CDD dans les Ehpad : gare aux abus !
Il est interdit de recourir aux contrats à durée déterminée (CDD) pour pourvoir durablement des emplois liés à l'activité normale et permanente d'une entreprise. Cette règle, sanctionnée pénalement, s'applique à toutes les entreprises, y compris aux établissements de santé, et notamment aux Ehpad. Un principe que rappelle la chambre criminelle de la Cour de cassation dans un arrêt du 8 juin 2021.
1 192 CDD conclus au sein d'une résidence… en trois ans !

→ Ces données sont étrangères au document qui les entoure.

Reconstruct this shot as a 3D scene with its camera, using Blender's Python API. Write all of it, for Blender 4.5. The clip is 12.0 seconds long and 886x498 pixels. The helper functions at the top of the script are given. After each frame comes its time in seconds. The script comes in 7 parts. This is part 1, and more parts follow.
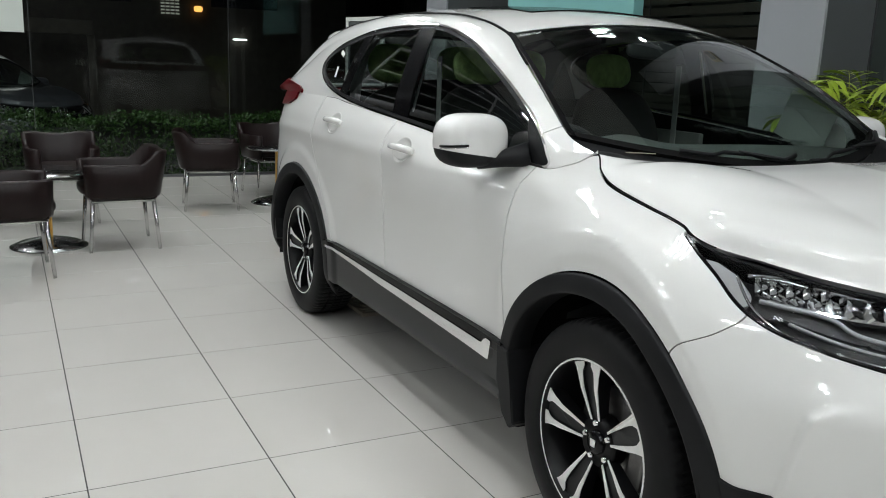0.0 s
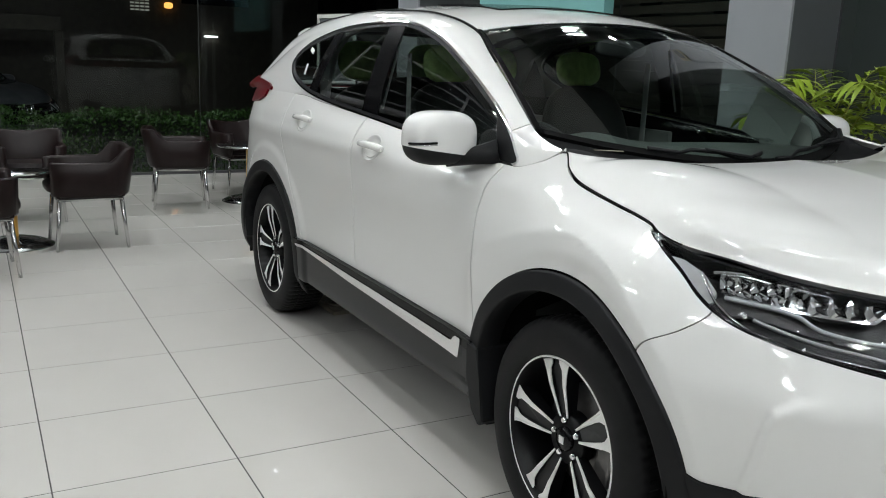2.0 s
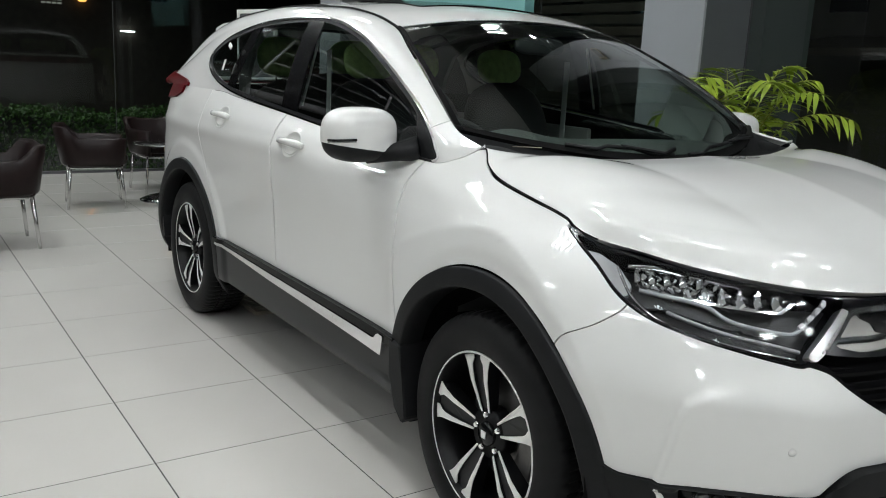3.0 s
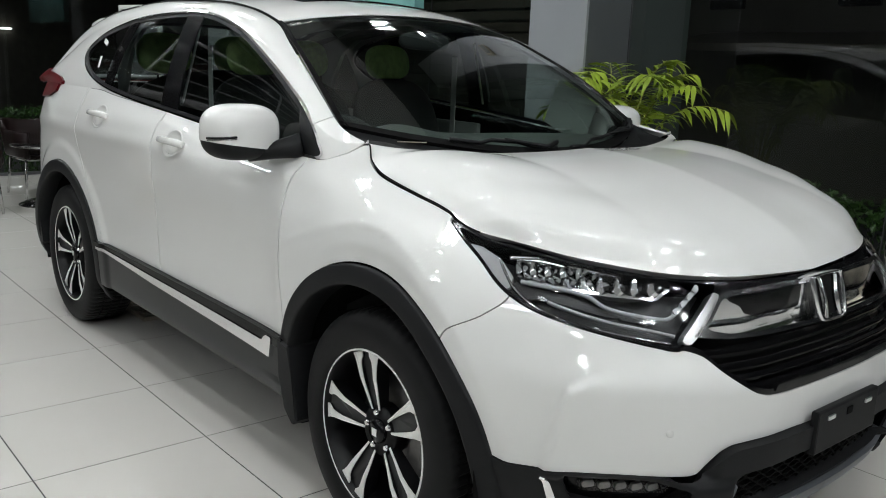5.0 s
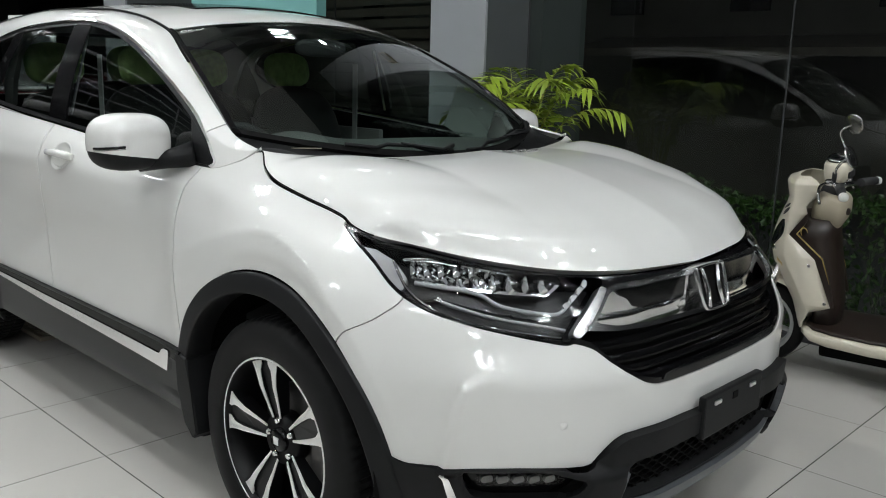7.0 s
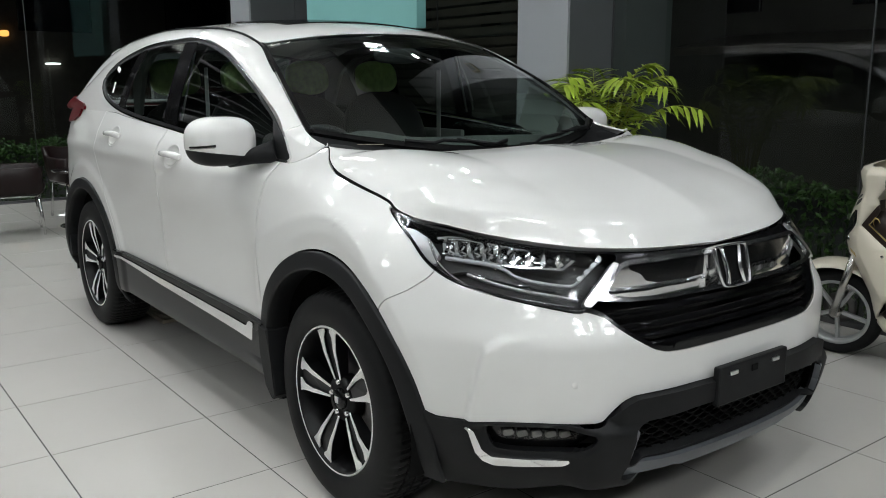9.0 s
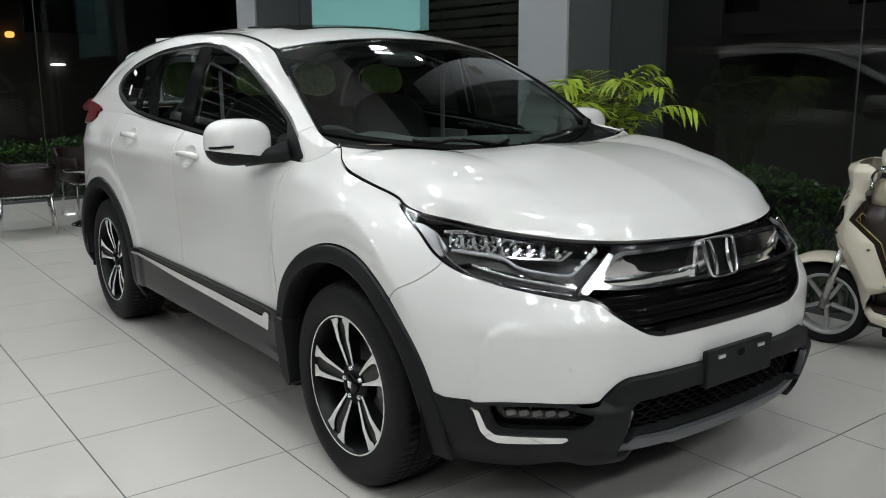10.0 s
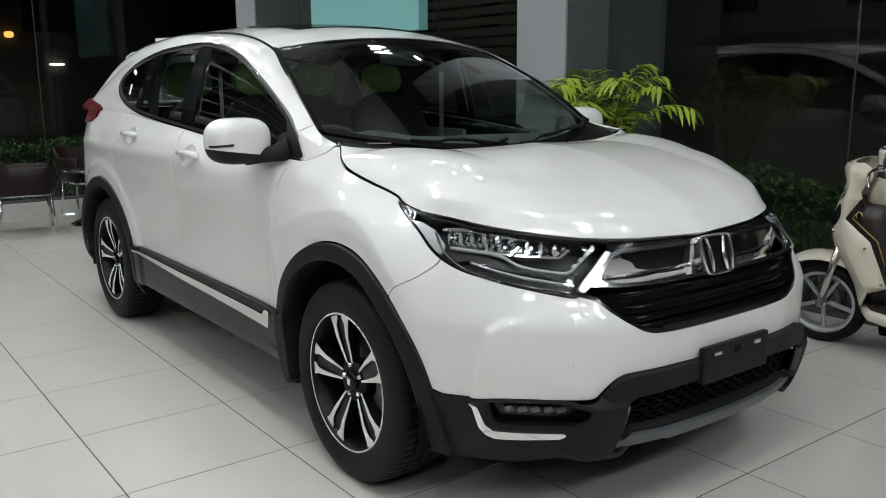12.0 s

En 2014, au sein de la résidence Saint-Charles, Ehpad situé à Sceaux (92), les délégués du personnel et l'union locale CGT tirent la sonnette d'alarme : pour avoir à disposition une main-d'œuvre flexible, la direction recrute en masse des salariés en CDD sur des postes théoriquement réservés aux CDI. L'inspection du travail diligente une enquête et dresse procès-verbal ; les CDD sont effectivement utilisés pour pallier des absences normales et prévisibles de salariés en CDI. Sur une période de trois ans, 322 CDD ont été conclus sur des postes d'aide-soignante et 870 CDD sur des postes d'agent de vie sociale… le tout représentant un quart des effectifs de la résidence.
Condamnation en correctionnelle
La société Medica France, qui gère l'Ehpad, est assignée devant le tribunal correctionnel avec, comme chef d'accusation, la « conclusion de contrat de travail à durée déterminée pour un emploi durable et habituel ». Pour se justifier, l'employeur invoque le volume d'équivalents temps plein préconisé par l'agence régionale de santé (ARS) dans le cadre d'une convention tripartite conclue avec le conseil départemental et l'Ehpad. Ces recommandations de l'ARS – fixant le nombre d'emplois subventionnés en fonction du nombre de lits –, étant respectées, il ne peut y avoir fraude à la législation sur les CDD.
Argument balayé par les juges : l'évaluation du nombre de CDI estimés nécessaires par l'ARS constitue un plancher et non un plafond. La société pouvait donc recruter davantage de personnel en CDI pour éviter le recours aux CDD. Ces contrats précaires étant utilisés pour couvrir durablement des besoins permanents en aides-soignants et agents de vie sociale au sein de l'Ehpad, l'infraction est bel et bien caractérisée. L'employeur est condamné à payer 18 500 euros d'amende et 2 500 euros à l'union locale CGT, en réparation du préjudice subi.